7. No Rights Granted
This Agreement does not constitute a grant or an intention or commitment to grant any right, title or interest in the Platform, Jell's innovations, Jell's intellectual property, or Jell's Confidential Information, to the Provider.
8. General Provisions
(a) Relationships. Nothing contained in this Agreement shall be deemed to constitute either party a partner, joint venture or employee of the other party for any purpose.
(b) Severability. If a court finds any provision of this Agreement invalid or unenforceable, the remainder of this Agreement shall be interpreted so as best to effect the intent of the parties.
(c) Integration. This Agreement expresses the complete understanding of the parties with respect to the subject matter and supersedes all prior proposals, agreements, representations and understandings. This Agreement may not be amended except in a writing signed by both parties.
(d) Waiver. The failure to exercise any right provided in this Agreement shall not be a waiver of prior or subsequent rights.

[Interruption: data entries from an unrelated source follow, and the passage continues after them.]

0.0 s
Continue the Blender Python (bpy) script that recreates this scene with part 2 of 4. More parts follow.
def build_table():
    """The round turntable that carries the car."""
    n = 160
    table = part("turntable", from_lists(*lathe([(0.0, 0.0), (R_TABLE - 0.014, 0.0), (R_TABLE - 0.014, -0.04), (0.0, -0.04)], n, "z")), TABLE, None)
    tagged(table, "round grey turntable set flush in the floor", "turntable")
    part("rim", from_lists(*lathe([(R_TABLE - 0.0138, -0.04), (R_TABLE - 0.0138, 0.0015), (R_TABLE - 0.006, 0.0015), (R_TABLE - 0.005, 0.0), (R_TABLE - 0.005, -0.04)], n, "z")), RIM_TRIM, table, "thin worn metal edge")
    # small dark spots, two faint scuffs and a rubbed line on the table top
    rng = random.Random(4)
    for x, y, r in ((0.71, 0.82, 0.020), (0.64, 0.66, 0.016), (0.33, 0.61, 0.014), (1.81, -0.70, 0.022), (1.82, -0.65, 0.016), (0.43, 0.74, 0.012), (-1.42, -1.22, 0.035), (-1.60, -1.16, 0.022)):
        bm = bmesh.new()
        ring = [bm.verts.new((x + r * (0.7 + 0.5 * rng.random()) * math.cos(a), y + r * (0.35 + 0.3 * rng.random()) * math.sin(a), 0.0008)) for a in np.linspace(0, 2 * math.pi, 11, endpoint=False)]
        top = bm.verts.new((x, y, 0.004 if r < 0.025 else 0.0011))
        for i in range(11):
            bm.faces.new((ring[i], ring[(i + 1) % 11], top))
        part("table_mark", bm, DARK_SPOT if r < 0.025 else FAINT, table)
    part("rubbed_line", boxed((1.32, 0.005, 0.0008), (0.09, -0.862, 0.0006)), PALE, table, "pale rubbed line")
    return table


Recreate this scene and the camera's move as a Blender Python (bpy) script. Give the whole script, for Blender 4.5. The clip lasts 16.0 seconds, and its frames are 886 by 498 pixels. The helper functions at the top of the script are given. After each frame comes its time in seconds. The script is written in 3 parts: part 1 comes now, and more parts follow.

(e) Injunctive Relief. Any misappropriation of Confidential Information in violation of this Agreement may cause Disclosing Party irreparable harm, the amount of which may be difficult to ascertain, and therefore each Receiving Party agrees that each Disclosing Party shall have the right to apply to a court of competent jurisdiction for an order enjoining any such further misappropriation and for such other relief as Disclosing Party deems appropriate. This right of each Disclosing Party is to be in addition to the remedies otherwise available to each Disclosing Party.
(f) Indemnity. Each Receiving Party agrees to indemnify the corresponding Disclosing Party against any and all losses, damages, claims or expenses incurred or suffered by Disclosing Party as a result of Receiving Party’s breach of this Agreement.
(g) Legal Fees and Expenses. In a dispute arising out of or related to this Agreement, the prevailing party shall have the right to collect from the other party its reasonable legal fees and costs and necessary expenditures.
(h) Governing Law and Jurisdiction. This Agreement shall be governed by and in accordance with the Singapore Law and the parties hereby agree to submit to the exclusive jurisdiction of the Singapore courts.